TASK DIRECTIONS
In the records below, find the line containing "setattr(scene.view_settings, path, value)" and the line containing "return look(EYE, Vector(EYE)"; please repeat exactly the lines from one to the other, both included, and nothing more.

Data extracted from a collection
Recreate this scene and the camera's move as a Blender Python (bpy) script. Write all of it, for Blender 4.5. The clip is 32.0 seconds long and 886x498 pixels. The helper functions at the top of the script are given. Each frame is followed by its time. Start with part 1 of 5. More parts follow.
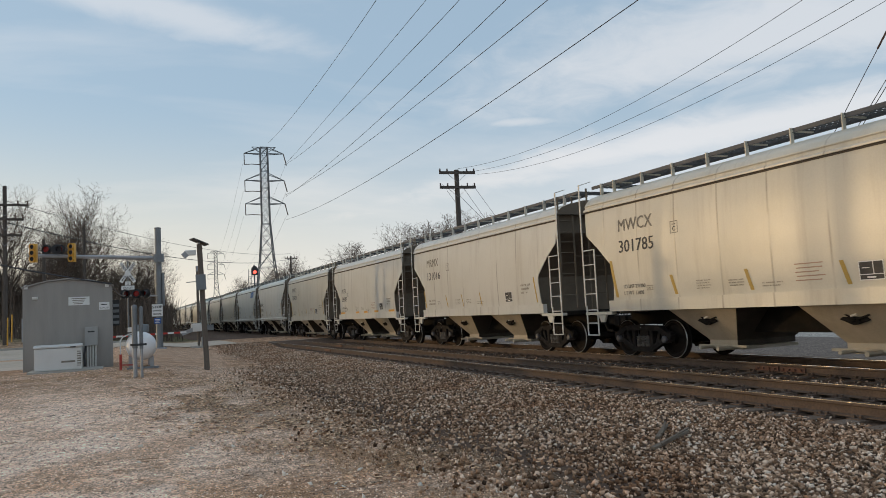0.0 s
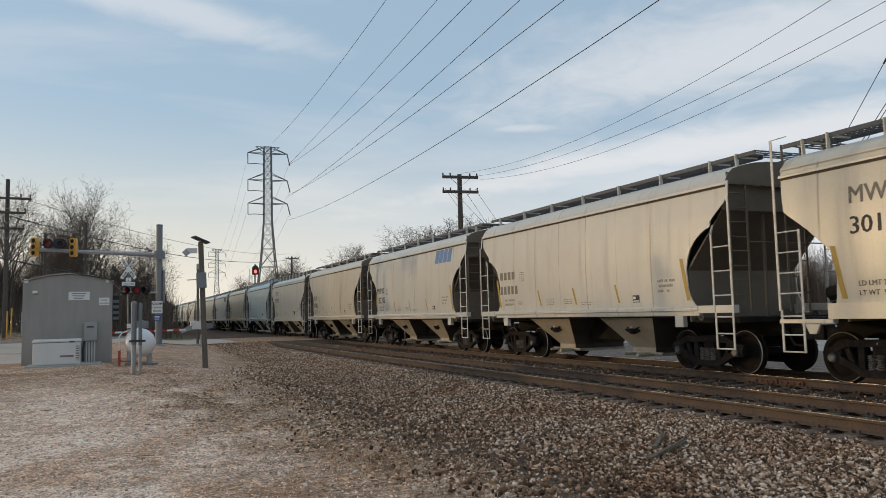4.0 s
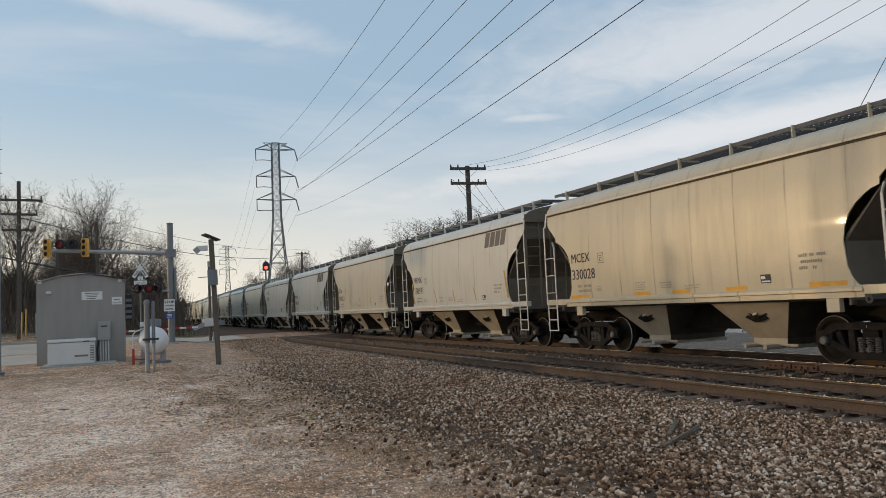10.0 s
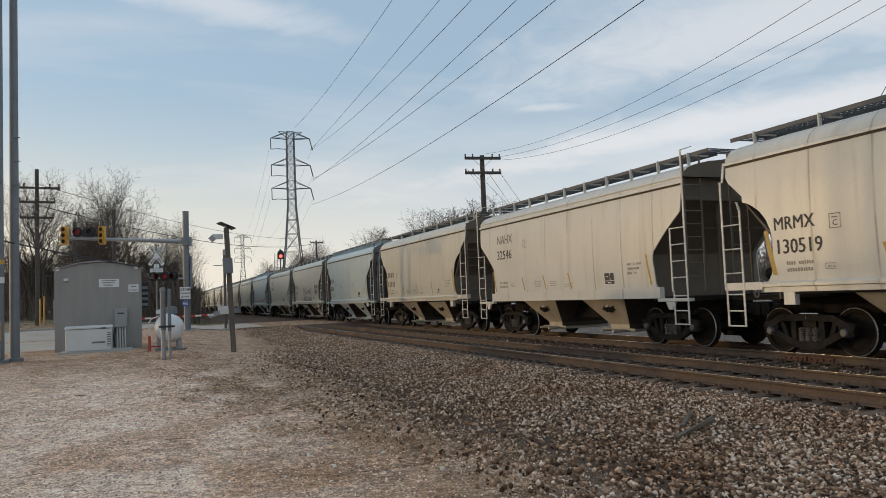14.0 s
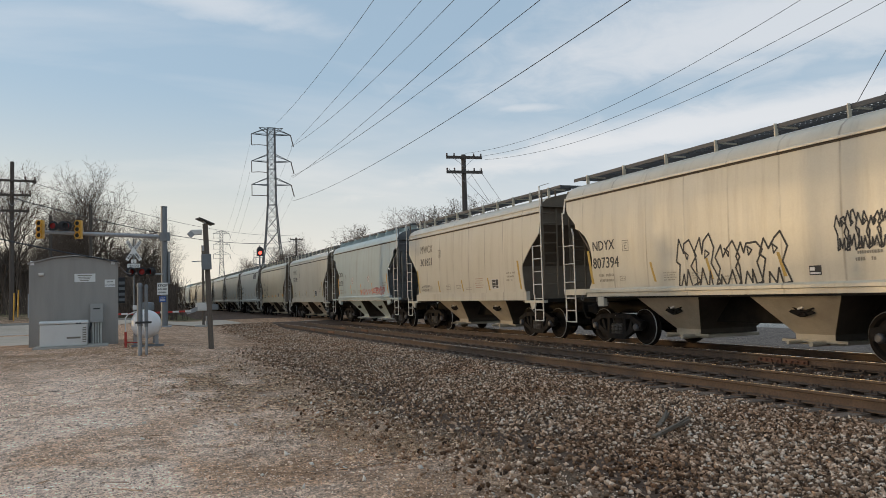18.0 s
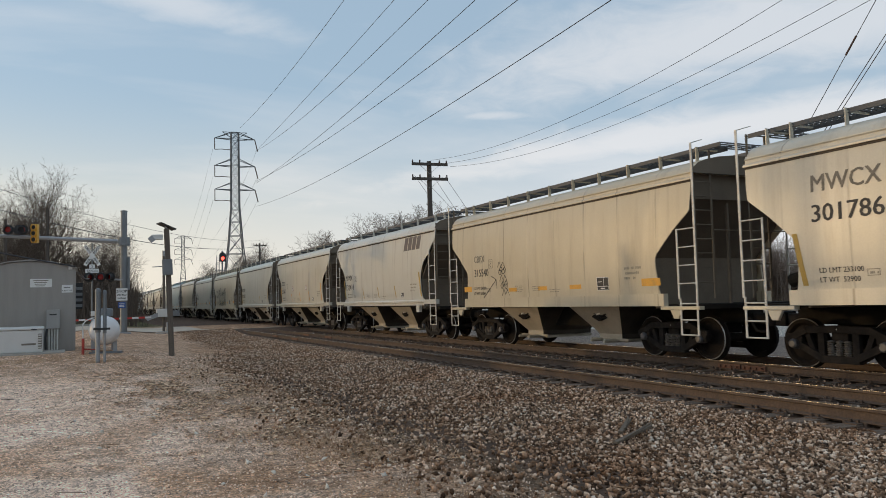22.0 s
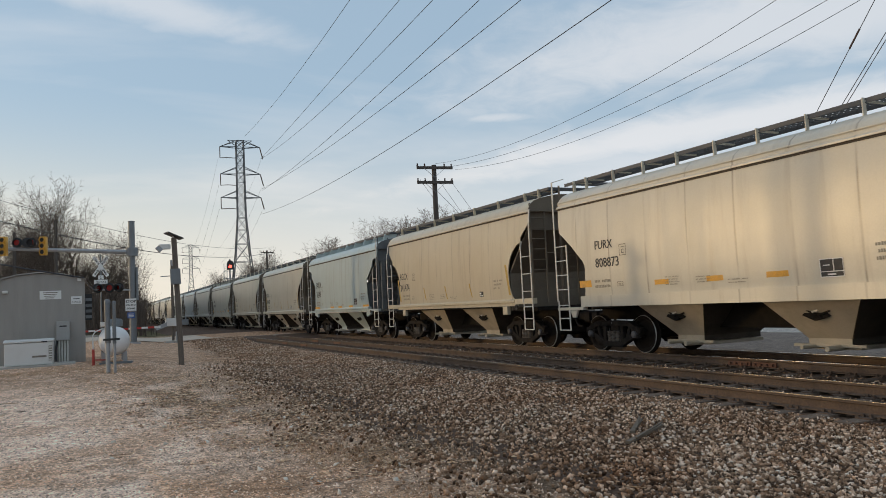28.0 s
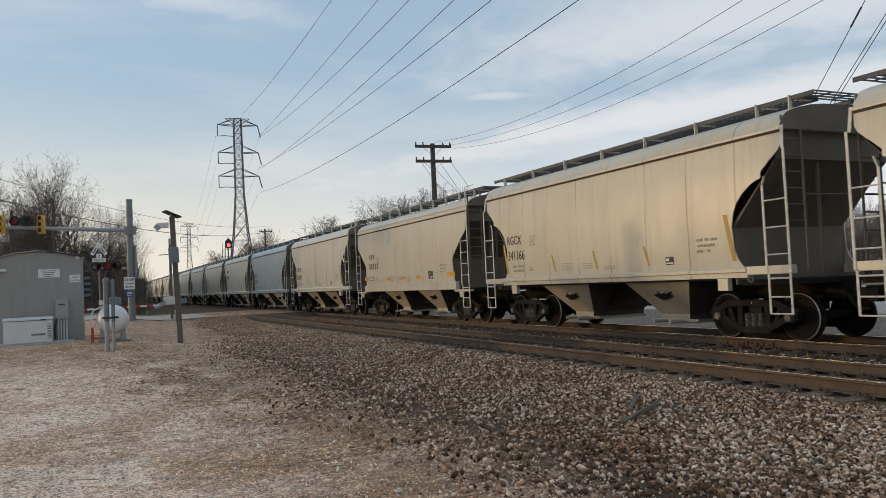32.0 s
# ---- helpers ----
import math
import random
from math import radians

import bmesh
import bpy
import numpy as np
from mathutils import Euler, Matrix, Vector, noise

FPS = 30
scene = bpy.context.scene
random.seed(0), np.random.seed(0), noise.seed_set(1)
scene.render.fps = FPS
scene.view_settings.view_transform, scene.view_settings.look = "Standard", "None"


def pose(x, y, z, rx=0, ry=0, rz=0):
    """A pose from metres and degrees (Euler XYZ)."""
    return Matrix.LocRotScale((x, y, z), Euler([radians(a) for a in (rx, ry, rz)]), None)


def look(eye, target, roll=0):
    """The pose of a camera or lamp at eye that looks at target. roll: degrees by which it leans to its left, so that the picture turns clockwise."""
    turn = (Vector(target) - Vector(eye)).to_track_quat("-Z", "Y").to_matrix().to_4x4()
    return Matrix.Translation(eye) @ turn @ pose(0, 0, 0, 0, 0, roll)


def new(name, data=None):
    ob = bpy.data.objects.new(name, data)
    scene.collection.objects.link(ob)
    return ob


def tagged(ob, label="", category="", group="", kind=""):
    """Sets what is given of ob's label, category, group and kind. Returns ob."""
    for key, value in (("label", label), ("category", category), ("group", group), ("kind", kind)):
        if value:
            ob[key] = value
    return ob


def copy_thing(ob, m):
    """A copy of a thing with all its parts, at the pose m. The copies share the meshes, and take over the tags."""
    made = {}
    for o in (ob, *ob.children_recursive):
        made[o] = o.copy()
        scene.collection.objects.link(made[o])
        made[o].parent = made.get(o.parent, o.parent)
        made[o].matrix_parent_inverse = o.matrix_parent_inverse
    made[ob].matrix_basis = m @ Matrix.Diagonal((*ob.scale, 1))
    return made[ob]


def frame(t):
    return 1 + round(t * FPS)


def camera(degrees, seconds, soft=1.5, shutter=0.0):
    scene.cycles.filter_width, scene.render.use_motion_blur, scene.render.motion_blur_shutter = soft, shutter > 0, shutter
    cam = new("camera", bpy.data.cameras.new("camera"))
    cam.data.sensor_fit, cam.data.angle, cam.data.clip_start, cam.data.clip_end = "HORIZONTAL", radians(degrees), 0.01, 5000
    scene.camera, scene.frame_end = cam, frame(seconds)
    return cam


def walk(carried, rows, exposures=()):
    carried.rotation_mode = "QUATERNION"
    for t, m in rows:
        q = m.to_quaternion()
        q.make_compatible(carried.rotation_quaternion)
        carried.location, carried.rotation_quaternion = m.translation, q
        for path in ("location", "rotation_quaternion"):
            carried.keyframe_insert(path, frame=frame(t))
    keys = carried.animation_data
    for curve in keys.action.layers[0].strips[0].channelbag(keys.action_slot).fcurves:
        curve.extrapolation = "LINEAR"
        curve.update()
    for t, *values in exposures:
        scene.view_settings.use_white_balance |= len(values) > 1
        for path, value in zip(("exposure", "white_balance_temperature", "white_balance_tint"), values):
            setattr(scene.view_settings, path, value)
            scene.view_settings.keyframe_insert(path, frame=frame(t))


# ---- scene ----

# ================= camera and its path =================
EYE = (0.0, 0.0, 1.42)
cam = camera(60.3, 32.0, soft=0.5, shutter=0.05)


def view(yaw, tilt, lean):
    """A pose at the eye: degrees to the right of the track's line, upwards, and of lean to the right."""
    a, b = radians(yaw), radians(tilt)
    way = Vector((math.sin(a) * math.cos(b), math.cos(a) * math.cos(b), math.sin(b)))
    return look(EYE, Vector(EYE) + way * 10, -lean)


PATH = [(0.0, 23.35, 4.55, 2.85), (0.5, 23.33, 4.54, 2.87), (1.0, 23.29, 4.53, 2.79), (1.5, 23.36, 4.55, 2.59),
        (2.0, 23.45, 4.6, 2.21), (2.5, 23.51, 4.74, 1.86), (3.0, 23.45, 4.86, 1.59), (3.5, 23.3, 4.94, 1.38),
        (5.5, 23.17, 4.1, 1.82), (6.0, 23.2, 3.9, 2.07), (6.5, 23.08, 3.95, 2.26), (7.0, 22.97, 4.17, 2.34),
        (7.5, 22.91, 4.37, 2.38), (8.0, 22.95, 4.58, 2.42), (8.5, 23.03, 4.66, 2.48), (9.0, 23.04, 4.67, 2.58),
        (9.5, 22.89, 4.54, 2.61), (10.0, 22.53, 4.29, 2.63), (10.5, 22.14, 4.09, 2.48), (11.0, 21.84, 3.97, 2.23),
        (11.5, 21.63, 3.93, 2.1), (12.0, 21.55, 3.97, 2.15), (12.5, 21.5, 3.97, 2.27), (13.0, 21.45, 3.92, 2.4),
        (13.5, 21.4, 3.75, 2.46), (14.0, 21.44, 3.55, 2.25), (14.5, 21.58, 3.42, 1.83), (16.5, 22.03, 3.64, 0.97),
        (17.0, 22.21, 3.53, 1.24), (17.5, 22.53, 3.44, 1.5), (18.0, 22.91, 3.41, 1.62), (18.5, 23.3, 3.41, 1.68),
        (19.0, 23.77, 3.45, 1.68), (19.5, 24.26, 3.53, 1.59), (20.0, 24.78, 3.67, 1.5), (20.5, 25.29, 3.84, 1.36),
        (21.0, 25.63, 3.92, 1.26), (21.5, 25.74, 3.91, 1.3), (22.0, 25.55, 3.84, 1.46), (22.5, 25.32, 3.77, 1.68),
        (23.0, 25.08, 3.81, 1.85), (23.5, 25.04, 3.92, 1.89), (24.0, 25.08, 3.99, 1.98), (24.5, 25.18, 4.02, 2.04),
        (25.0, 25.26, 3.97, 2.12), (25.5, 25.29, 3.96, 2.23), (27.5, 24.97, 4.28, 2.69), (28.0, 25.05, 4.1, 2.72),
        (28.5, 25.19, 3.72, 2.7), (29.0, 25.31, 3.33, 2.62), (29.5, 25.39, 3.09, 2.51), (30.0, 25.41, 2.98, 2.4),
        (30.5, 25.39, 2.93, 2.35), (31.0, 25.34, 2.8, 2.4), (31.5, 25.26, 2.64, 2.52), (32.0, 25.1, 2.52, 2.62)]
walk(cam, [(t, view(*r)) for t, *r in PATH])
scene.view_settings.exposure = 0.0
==
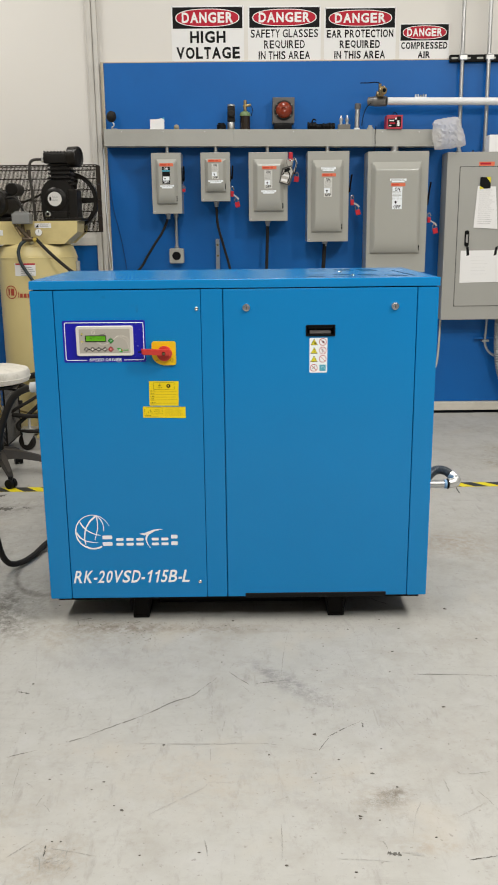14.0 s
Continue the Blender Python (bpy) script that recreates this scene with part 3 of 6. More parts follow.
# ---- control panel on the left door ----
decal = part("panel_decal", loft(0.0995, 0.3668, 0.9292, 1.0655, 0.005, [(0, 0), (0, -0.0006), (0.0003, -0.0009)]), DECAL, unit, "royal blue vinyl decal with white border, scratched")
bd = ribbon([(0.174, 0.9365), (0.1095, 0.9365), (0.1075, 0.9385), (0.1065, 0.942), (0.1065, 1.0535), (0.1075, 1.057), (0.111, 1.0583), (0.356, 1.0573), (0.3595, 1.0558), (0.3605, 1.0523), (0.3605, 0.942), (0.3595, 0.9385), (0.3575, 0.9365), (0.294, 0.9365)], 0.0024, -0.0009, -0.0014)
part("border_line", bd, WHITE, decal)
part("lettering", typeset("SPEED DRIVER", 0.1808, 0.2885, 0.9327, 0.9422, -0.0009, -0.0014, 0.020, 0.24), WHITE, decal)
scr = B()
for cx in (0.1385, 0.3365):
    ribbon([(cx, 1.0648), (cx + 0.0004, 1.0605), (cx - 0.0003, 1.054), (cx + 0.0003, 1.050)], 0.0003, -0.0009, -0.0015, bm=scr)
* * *
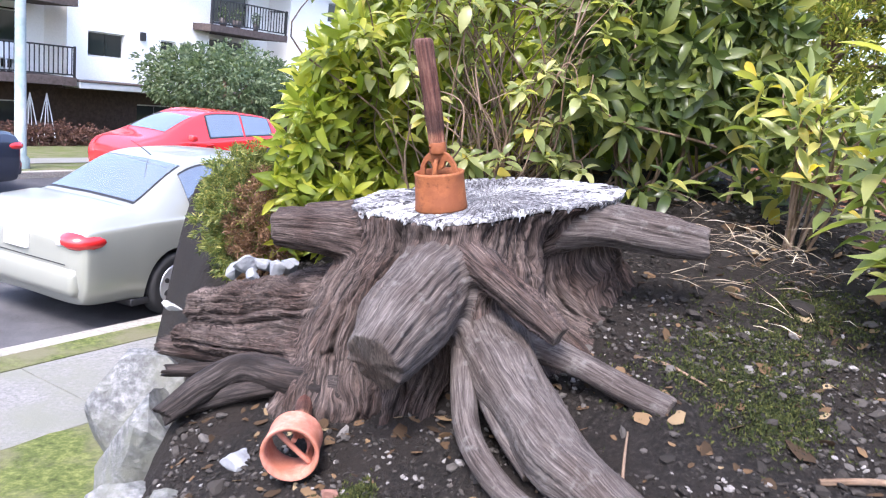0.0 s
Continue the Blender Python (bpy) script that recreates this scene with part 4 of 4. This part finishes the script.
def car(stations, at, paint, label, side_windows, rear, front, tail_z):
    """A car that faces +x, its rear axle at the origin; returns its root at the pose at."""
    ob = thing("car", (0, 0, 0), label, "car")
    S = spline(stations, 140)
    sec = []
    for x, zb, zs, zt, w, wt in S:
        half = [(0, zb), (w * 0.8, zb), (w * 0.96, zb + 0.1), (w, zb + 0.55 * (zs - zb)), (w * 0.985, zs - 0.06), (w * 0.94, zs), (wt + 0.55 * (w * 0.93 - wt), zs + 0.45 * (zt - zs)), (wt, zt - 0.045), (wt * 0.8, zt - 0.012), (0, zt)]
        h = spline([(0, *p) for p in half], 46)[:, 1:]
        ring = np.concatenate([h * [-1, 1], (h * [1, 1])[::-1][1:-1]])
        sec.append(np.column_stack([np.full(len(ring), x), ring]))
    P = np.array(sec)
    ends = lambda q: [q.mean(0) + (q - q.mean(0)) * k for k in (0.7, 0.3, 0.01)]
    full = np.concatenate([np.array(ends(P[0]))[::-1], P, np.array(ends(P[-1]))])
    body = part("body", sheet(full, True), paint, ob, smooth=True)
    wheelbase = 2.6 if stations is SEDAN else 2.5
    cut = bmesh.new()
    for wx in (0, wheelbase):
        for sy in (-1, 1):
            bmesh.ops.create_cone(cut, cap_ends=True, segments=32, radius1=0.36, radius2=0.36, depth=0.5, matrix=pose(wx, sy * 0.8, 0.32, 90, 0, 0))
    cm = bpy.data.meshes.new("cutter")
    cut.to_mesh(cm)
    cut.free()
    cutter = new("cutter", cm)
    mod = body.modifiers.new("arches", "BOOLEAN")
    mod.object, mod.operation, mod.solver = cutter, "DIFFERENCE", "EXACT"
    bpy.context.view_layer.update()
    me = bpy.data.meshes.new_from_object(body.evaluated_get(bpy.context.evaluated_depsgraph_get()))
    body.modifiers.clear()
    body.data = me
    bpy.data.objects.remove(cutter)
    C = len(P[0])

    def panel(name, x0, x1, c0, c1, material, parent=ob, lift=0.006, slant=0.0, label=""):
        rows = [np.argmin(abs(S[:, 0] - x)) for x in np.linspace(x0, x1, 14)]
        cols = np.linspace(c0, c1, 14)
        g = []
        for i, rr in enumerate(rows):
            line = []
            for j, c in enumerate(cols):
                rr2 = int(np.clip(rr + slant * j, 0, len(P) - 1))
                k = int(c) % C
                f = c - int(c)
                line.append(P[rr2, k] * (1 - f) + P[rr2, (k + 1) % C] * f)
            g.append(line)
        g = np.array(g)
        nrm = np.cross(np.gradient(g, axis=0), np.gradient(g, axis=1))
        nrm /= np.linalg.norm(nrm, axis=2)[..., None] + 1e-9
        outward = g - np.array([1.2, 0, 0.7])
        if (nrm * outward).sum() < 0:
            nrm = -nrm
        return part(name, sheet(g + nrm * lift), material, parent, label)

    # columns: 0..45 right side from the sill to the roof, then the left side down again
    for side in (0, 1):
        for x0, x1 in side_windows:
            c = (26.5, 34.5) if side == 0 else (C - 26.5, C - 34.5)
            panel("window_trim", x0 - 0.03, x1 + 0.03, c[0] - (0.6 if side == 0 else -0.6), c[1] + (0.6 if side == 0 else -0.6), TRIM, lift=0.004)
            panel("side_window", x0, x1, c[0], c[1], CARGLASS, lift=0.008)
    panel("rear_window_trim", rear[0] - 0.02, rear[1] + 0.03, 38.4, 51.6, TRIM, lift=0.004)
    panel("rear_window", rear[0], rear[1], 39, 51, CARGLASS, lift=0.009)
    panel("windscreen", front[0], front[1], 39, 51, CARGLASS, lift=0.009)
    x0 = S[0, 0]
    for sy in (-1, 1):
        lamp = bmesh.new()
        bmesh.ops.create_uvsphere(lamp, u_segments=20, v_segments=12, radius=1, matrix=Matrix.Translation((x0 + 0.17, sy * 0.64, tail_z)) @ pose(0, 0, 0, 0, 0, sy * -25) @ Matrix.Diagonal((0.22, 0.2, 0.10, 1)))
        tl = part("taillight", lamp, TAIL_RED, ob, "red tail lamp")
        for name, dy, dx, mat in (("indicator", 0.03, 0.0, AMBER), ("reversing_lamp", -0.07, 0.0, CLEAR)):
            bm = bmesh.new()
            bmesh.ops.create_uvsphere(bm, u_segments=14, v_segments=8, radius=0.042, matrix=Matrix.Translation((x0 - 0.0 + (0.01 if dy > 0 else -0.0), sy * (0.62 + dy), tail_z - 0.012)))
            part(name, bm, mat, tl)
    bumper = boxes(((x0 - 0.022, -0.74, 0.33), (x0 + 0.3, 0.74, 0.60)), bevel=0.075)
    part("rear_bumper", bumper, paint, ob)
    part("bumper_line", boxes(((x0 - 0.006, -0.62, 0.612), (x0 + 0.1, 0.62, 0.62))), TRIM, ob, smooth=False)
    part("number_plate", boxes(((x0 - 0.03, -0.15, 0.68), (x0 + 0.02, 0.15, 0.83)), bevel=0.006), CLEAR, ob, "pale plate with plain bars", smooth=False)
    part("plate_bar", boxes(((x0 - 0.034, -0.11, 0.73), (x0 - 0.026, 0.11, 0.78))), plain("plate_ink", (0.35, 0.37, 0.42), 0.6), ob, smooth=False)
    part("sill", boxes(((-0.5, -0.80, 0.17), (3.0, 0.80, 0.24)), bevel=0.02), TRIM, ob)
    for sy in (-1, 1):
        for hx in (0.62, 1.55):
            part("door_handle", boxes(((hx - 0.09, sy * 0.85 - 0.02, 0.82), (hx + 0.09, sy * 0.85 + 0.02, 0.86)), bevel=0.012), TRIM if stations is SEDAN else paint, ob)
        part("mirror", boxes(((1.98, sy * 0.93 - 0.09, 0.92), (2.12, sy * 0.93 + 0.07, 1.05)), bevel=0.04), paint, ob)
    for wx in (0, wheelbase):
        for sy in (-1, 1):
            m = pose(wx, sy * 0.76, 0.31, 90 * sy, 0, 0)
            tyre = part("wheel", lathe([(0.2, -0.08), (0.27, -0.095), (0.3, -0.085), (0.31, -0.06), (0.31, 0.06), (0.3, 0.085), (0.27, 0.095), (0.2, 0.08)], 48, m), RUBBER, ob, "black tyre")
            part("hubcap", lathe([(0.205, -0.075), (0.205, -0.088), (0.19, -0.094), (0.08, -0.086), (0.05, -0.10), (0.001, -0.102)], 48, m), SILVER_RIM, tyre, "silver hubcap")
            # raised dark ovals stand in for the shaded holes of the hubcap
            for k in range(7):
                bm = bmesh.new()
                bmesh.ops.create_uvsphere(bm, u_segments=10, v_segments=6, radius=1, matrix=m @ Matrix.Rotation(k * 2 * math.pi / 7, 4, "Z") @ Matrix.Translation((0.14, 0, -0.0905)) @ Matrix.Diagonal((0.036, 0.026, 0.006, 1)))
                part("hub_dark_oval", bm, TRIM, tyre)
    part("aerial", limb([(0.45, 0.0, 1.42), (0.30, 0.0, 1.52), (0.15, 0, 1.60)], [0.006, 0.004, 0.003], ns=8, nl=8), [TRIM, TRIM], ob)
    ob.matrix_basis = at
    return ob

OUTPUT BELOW
            setattr(scene.view_settings, path, value)
            scene.view_settings.keyframe_insert(path, frame=frame(t))


# ---- scene ----

# ================= camera and its path =================
EYE = (0.0, 0.0, 1.42)
cam = camera(60.3, 32.0, soft=0.5, shutter=0.05)


def view(yaw, tilt, lean):
    """A pose at the eye: degrees to the right of the track's line, upwards, and of lean to the right."""
    a, b = radians(yaw), radians(tilt)
    way = Vector((math.sin(a) * math.cos(b), math.cos(a) * math.cos(b), math.sin(b)))
    return look(EYE, Vector(EYE) + way * 10, -lean)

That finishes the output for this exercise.